Suunto is a top-of-the-line manufacturer, and my personal favorite brand for dive computers. They are easy to use, and come in many colors and styles. The D6i is the stepped up version of the cheaper D4i that is super popular for divers of all levels.
A Suunto D4i with air wireless integration is what I personally use the most. It has/does everything a recreational diver needs, and is cheaper than a D6i. I love this computer. It is super user friendly, and easy to use, and widely available.
This is my favorite Oceanic computer, and I really like it. It is slightly cheaper than a Suunto D6i at around $650, and has a lot of great features and looks good. Tec divers prefer it over Suunto a lot of the time.
What Gear do I Use?
I can not say enough good things about Suunto computers. From my very first ever dive, I started with a super simple and cheap Zoop. It’s a little bulky, and doesn’t turn on until in the water, but it is bomb proof, battery last forever, records countless dives, and does everything a new diver can ever need. And it costs like $100
Once I got a few dives under my belt, I upgraded to a Suunto D4i. I think that is the perfect computer, and I see it being used by divers at most, if not all, dive shops I’ve ever been to. You can still get them used, and they aren’t too expensive. Mine has over 1000 dives on it, and I’ve never had a problem with it at all. In-fact, the battery hasn’t even died yet!

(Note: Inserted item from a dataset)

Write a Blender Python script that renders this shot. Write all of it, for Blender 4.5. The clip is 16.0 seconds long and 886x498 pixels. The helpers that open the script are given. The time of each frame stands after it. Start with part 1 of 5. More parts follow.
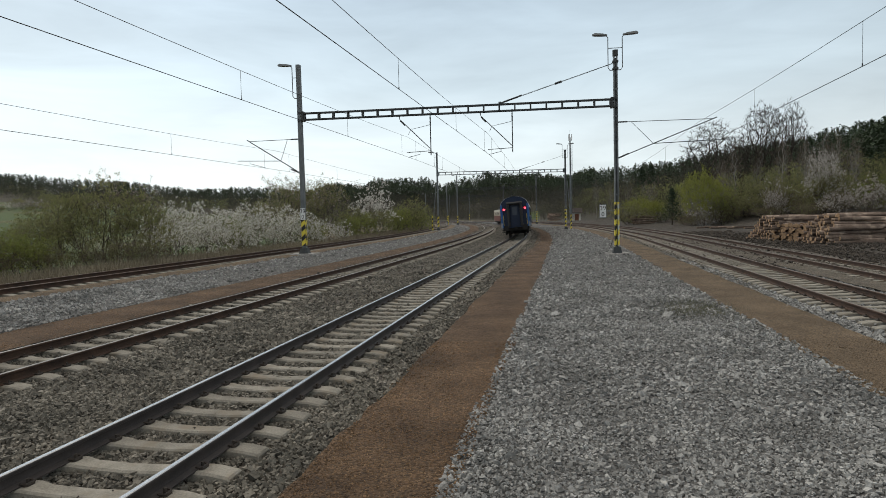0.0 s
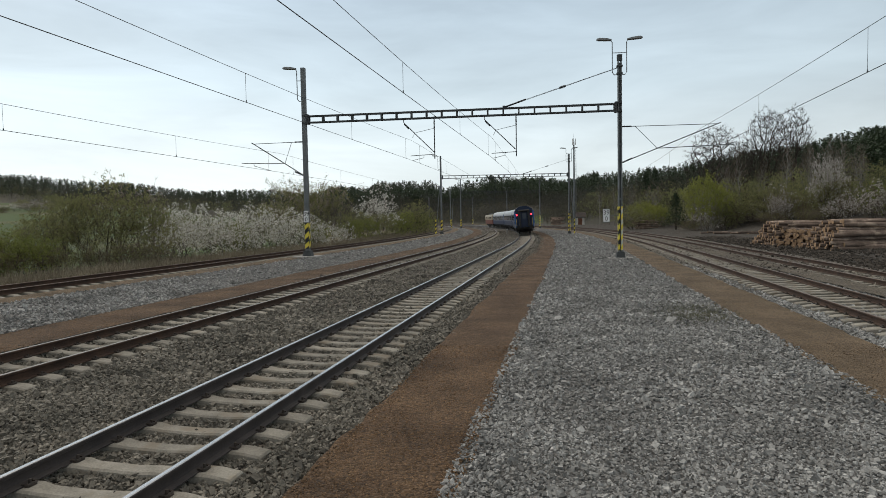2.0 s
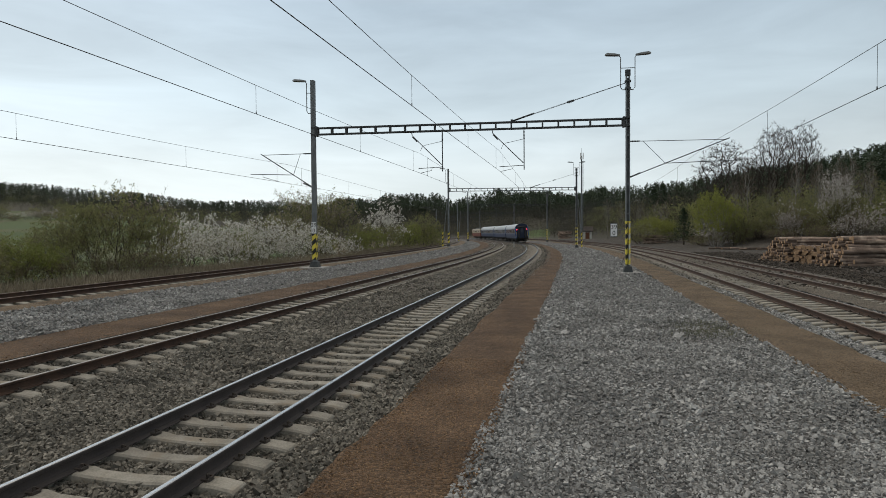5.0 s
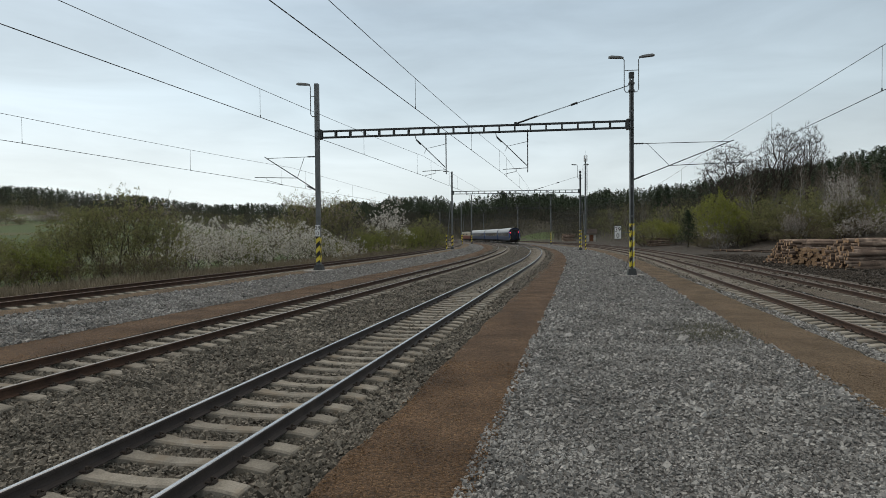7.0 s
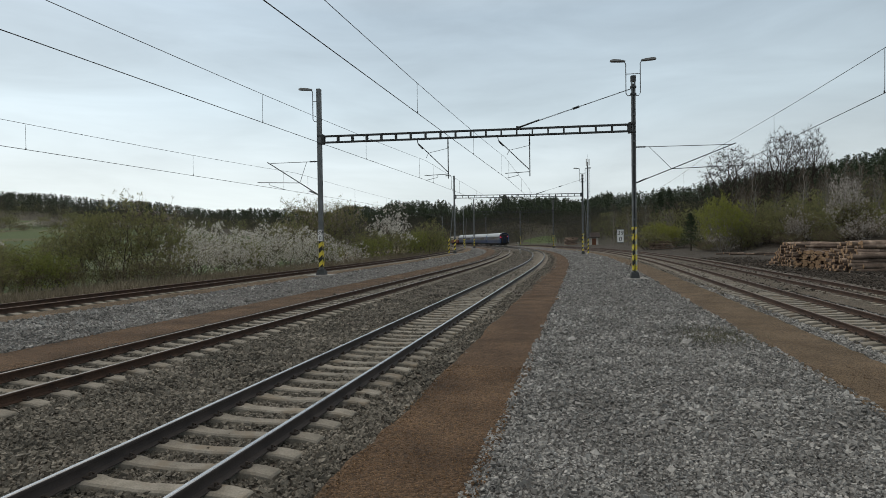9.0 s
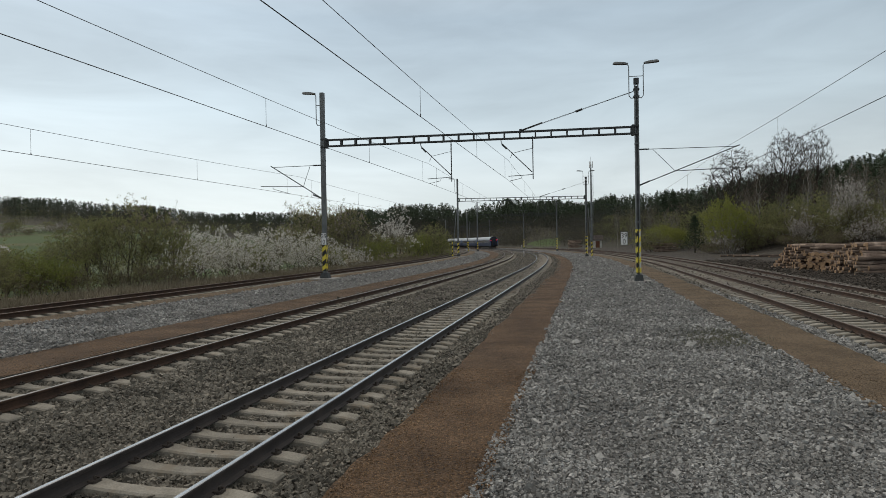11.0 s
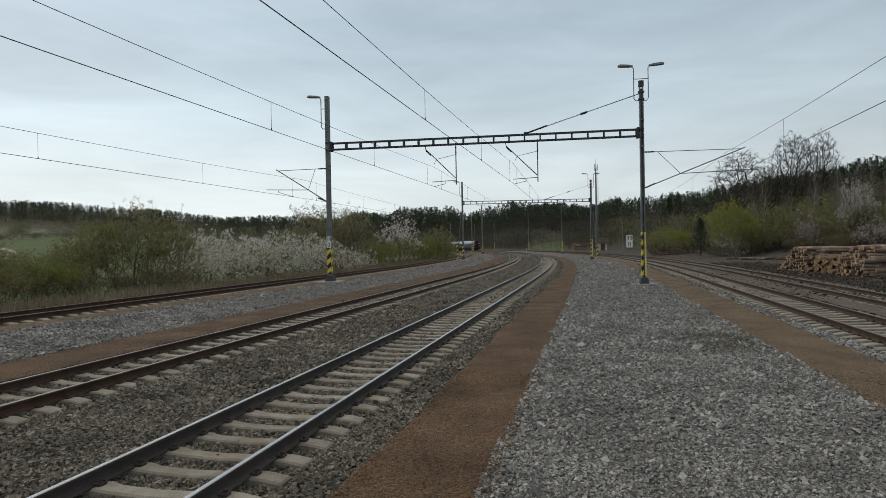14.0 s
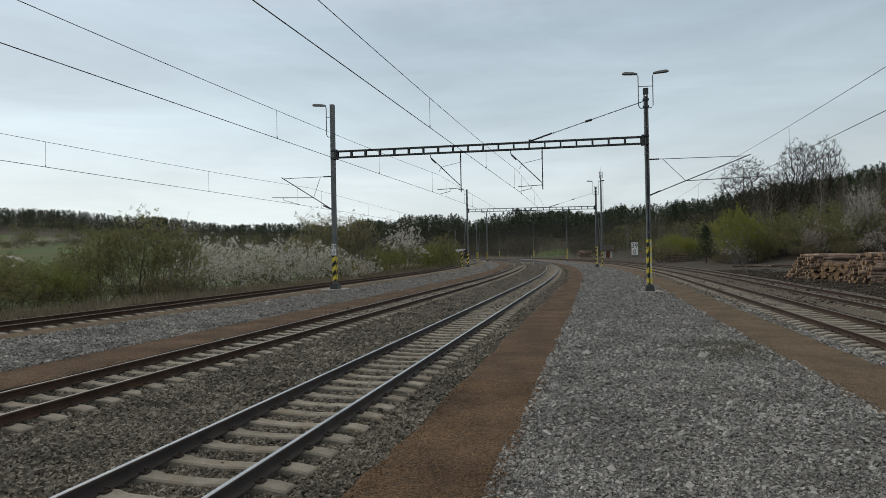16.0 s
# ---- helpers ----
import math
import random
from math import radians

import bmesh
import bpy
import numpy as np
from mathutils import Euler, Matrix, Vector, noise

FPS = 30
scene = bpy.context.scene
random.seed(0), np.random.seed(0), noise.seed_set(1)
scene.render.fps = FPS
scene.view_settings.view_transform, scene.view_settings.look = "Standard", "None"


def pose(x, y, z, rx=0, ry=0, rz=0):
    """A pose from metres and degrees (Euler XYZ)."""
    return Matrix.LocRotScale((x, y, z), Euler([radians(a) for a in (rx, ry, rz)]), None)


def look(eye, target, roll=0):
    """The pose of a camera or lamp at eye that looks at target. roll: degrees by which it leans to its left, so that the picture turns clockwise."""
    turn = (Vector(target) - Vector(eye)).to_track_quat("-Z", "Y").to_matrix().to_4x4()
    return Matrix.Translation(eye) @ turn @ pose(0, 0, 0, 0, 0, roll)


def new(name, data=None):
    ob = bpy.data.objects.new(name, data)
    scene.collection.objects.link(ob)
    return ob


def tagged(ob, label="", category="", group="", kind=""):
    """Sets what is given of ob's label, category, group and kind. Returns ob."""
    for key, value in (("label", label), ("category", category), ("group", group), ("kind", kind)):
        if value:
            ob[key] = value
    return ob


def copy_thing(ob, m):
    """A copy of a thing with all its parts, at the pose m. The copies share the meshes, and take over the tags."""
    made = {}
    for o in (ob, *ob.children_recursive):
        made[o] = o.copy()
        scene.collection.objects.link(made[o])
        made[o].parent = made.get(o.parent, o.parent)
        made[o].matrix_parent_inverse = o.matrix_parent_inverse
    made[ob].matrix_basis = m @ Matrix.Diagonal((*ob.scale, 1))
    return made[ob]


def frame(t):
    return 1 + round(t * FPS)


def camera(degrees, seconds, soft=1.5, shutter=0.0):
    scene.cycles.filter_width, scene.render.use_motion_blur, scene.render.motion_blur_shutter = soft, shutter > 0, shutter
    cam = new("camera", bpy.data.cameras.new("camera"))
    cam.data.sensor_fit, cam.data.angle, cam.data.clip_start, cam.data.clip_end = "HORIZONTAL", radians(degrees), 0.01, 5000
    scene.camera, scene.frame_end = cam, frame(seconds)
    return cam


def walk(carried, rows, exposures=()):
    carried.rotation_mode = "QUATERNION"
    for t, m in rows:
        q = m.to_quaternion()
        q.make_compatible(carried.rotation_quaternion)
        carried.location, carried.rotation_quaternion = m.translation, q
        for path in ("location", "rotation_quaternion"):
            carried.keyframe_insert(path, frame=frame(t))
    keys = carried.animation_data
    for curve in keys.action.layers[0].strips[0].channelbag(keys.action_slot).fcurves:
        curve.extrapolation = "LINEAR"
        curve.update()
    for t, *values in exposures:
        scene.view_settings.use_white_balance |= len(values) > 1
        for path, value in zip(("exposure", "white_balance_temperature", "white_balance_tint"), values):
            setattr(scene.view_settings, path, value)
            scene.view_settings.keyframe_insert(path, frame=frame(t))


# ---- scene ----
cam = camera(71.71, 16.0, 0.5)
EYE = Vector((0, 0, 2.55))


def aim(yaw, pitch, lean):
    """Pose of the hand-held camera: yaw to the right, pitch up, lean clockwise, in degrees."""
    y, p = radians(yaw), radians(pitch)
    way = Vector((math.sin(y) * math.cos(p), math.cos(y) * math.cos(p), math.sin(p)))
    return look(EYE, EYE + way, -lean)


walk(cam, [(t, aim(*a)) for t, *a in (
    (0, -0.000, -3.060, 1.432),
    (0.5, 0.076, -3.183, 1.172),
    (1, 0.095, -3.243, 0.776),
    (1.5, -0.353, -3.058, 0.842),
    (2, -0.285, -2.731, 1.067),
    (2.5, -0.300, -2.415, 0.864),
    (3, -0.697, -2.159, 0.620),
    (3.5, -0.804, -1.926, 0.521),
    (4, -0.765, -1.742, 0.431),
    (6.5, -1.204, -1.381, 0.542),
    (7, -1.252, -1.286, 0.534),
    (7.5, -1.253, -1.183, 0.472),
    (8, -1.328, -1.071, 0.493),
    (8.5, -1.397, -0.983, 0.624),
    (9, -1.481, -0.893, 0.773),
    (11.5, -1.833, -0.576, 0.970),
    (12, -1.844, -0.600, 0.926),
    (12.5, -1.941, -0.582, 0.883),
    (13, -2.039, -0.514, 0.869),
    (13.5, -2.148, -0.400, 1.033),
    (14, -2.247, -0.306, 1.040),
    (14.5, -2.310, -0.194, 1.068),
    (15, -2.398, 0.050, 1.161),
    (15.5, -2.576, 0.255, 1.070),
    (16, -2.690, 0.409, 1.079),
)], exposures=(
    (0, 0.28), (2, 0.22), (4, 0.15), (7, 0.1), (9, 0.06), (12, 0.03), (16, 0.0),
))

# ---- light: overcast spring day ----
world = bpy.data.worlds.new("overcast")
scene.world = world
world.use_nodes = True
wn, wl = world.node_tree.nodes, world.node_tree.links
wn.clear()
w_out = wn.new("ShaderNodeOutputWorld")
sky = wn.new("ShaderNodeTexSky")
sky.sky_type, sky.sun_disc = "NISHITA", False
sky.sun_elevation, sky.sun_rotation = radians(38), radians(-40)
sky_bg = wn.new("ShaderNodeBackground")
sky_bg.inputs["Strength"].default_value = 0.08
wl.new(sky.outputs[0], sky_bg.inputs["Color"])
w_co = wn.new("ShaderNodeTexCoord")
w_sep = wn.new("ShaderNodeSeparateXYZ")
wl.new(w_co.outputs["Generated"], w_sep.inputs[0])
w_map = wn.new("ShaderNodeMapping")
w_map.inputs["Scale"].default_value = (1.0, 1.0, 5.0)
wl.new(w_co.outputs["Generated"], w_map.inputs[0])
w_noise = wn.new("ShaderNodeTexNoise")
w_noise.inputs["Scale"].default_value = 2.6
w_noise.inputs["Detail"].default_value = 5
w_noise.inputs["Roughness"].default_value = 0.55
w_noise.inputs["Distortion"].default_value = 0.4
wl.new(w_map.outputs[0], w_noise.inputs["Vector"])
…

Just lately I’ve upgraded to a Suunto D6i (although I didn’t get rid of the D4i), and it is just a better, more sleek (and expensive) version of my trusty D4. It really is an awesome computer and worth the money if you can afford it.
For tec diving, most divers I have talked to go with either the Oceanic OCi, or the Shearwater Perdix (or both). But now the new Teric has come out, that you can use both on the tec side as well as regular dives, and it looks awesome! So there are too many options!
I really like the oceanic, and the only reason I choose the D6i over it, is because it is really not user friendly. I never really did learn the settings or use it to it’s full potential, and even simple things like changing the time was a task. But tec divers love the added features.